Rice salad is an old idea, but for some reason it’s taken me a long time to embrace it. I’m so glad I have! It’s the perfect side dish to go with pretty much any entrée. The premise: toss cooked and cooled rice with vinaigrette and some herbs and serve at room temperature. As with a green salad, the flavor and texture combinations are endless. This one in particular gets a rich sweetness from roasted grapes and a nutty crunch from toasted almonds.
- 2 C. long grain rice such as basmati
- 4 C. water
- 2 C. red grapes
- 1/4 C. olive oil, divided
- 1/2 C. slivered, blanched almonds
- 1 large lemon
- salt and pepper
- 1 C. loosely packed fresh mint leaves
- 1 C. loosely packed fresh parsley leaves
Rinse the rice under cold water and place in a pot with the 4 C. of water. Bring to a boil, reduce the heat to low and simmer for about 15 minutes. Remove the pot from heat and let the rice steam, covered for about ten minutes. When the rice is done, fluff with a fork and transfer it to a large bowl to cool.

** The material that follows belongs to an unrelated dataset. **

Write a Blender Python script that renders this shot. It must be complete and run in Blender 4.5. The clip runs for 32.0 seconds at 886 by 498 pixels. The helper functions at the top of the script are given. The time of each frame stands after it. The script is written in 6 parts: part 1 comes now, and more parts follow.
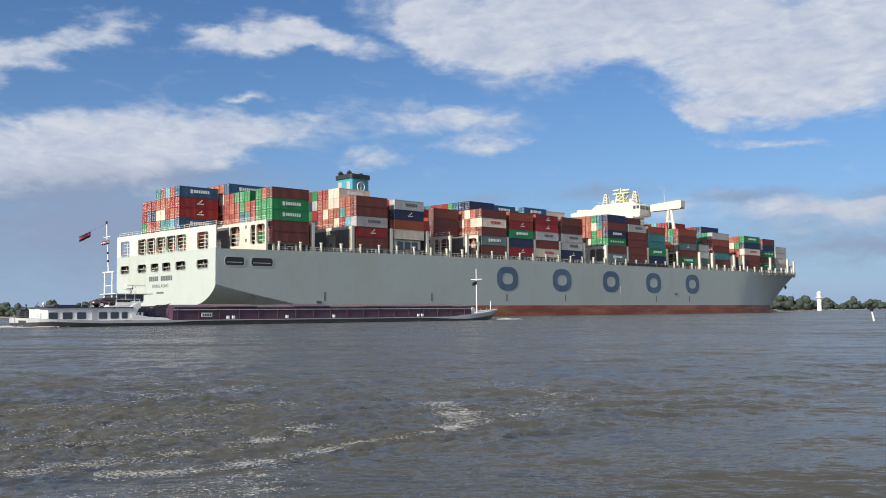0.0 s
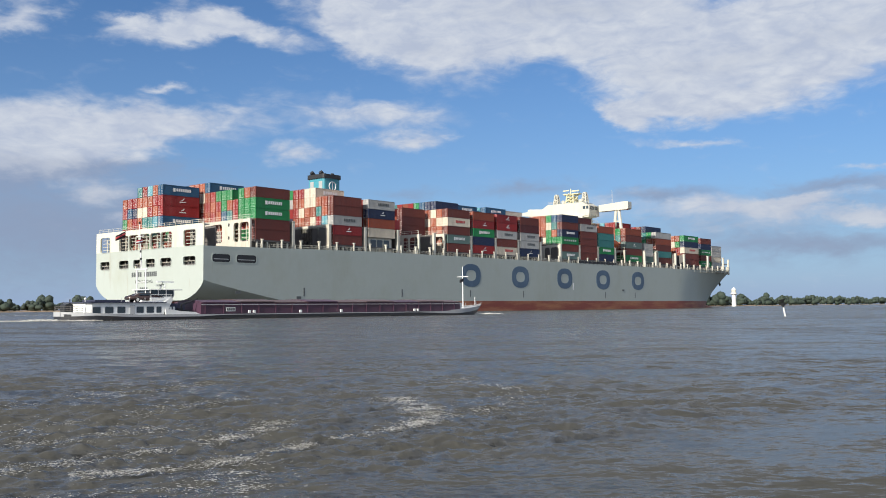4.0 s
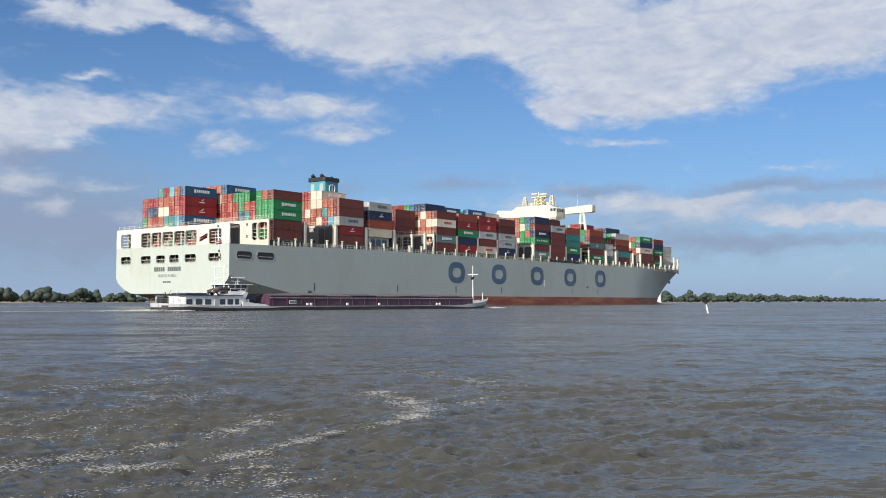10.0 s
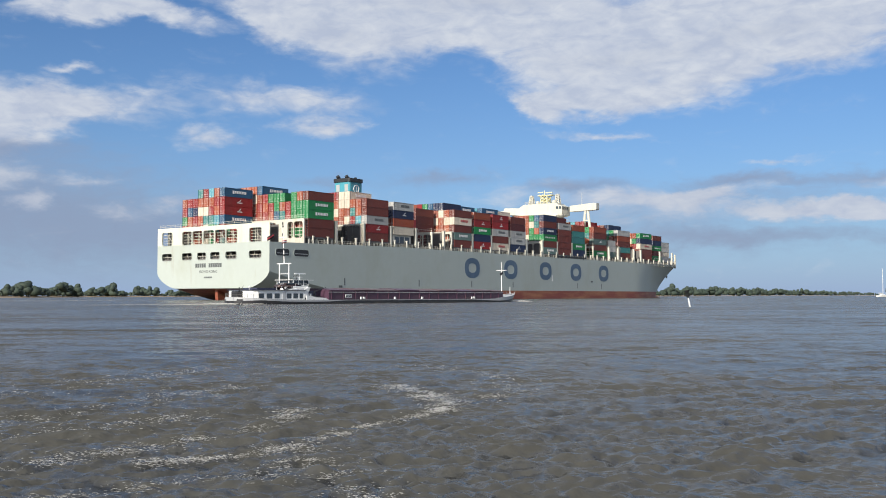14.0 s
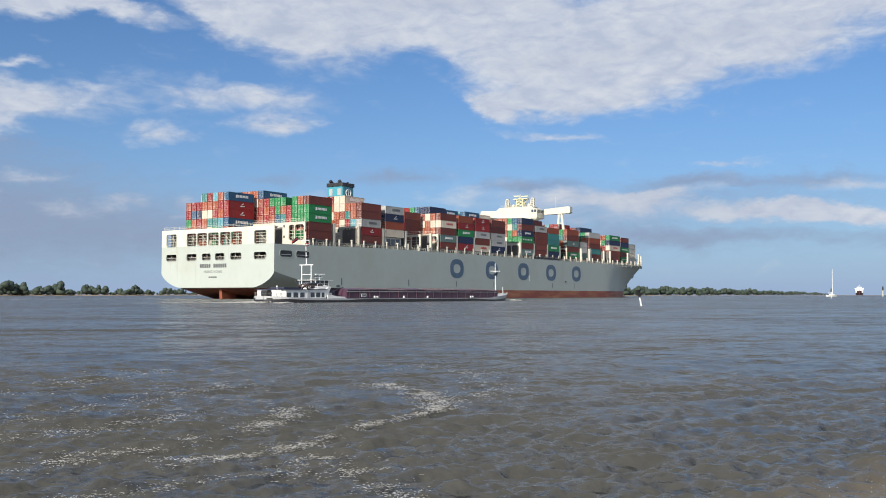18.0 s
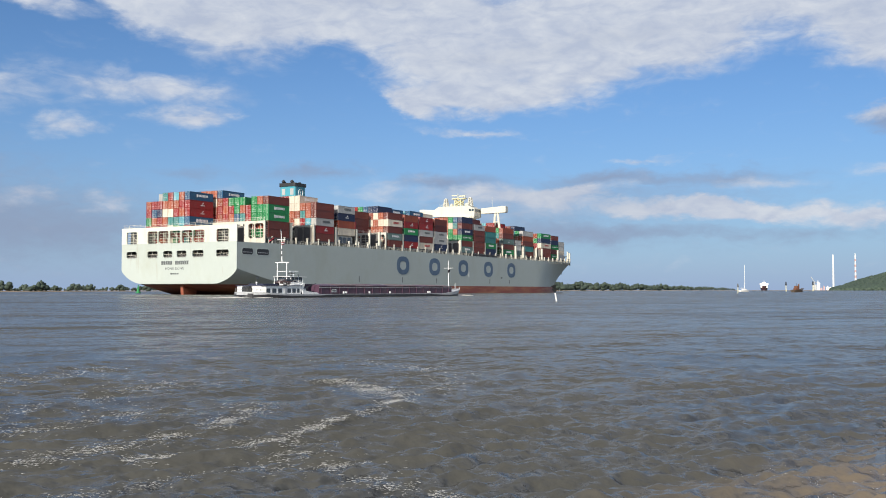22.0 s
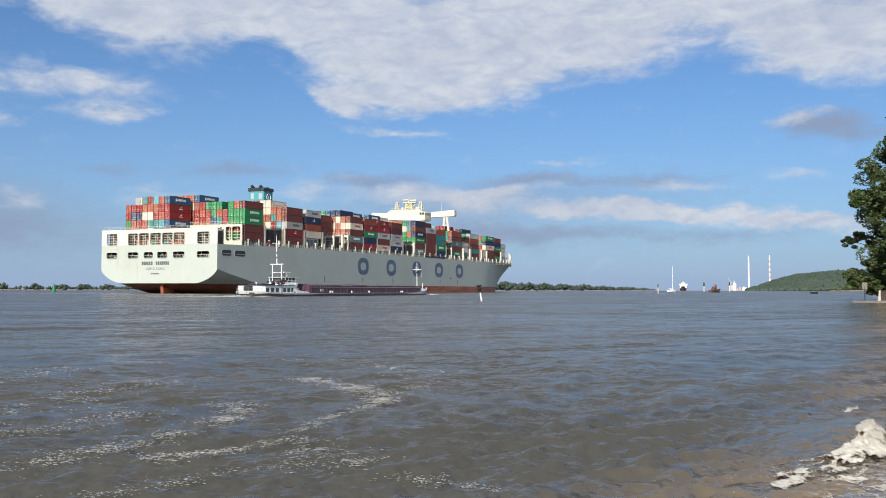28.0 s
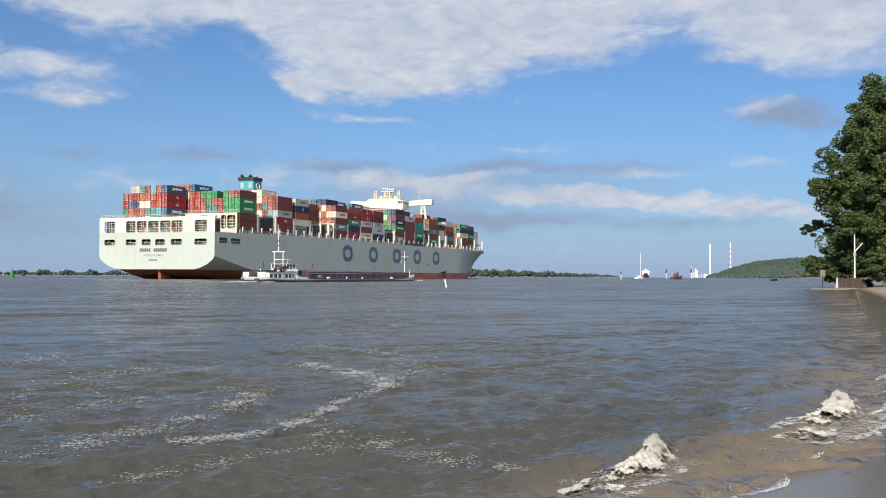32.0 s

While the rice is cooking, roast the grapes and toast the almonds. Place the grapes on a rimmed baking sheet and toss with 1 t. of the olive oil. Roast at 375 degrees for about 15 minutes, or until they are just beginning to split and bubble. Remove from the oven and toss them in with the rice to cool. Toast the almonds in a dry pan on the stove or on a clean rimmed baking sheet at 350 degrees for about five minutes. Watch them carefully- they will go from brown to black in a matter of seconds. Remove them from the heat when they are just beginning to become a rich golden brown. Once you’ve toasted almonds a few times you get to know when they are done by the smell of them!
To assemble the dish, combine the cooled rice, grapes, almonds, and herbs in a large bowl. Toss gently, you don’t want the rice to clump. Drizzle the rest of the olive oil and squeeze the lemon juice over the rice. Season with salt and pepper to taste. Toss well to combine. You can garnish with a few extra herbs on top. Serve at room temperature.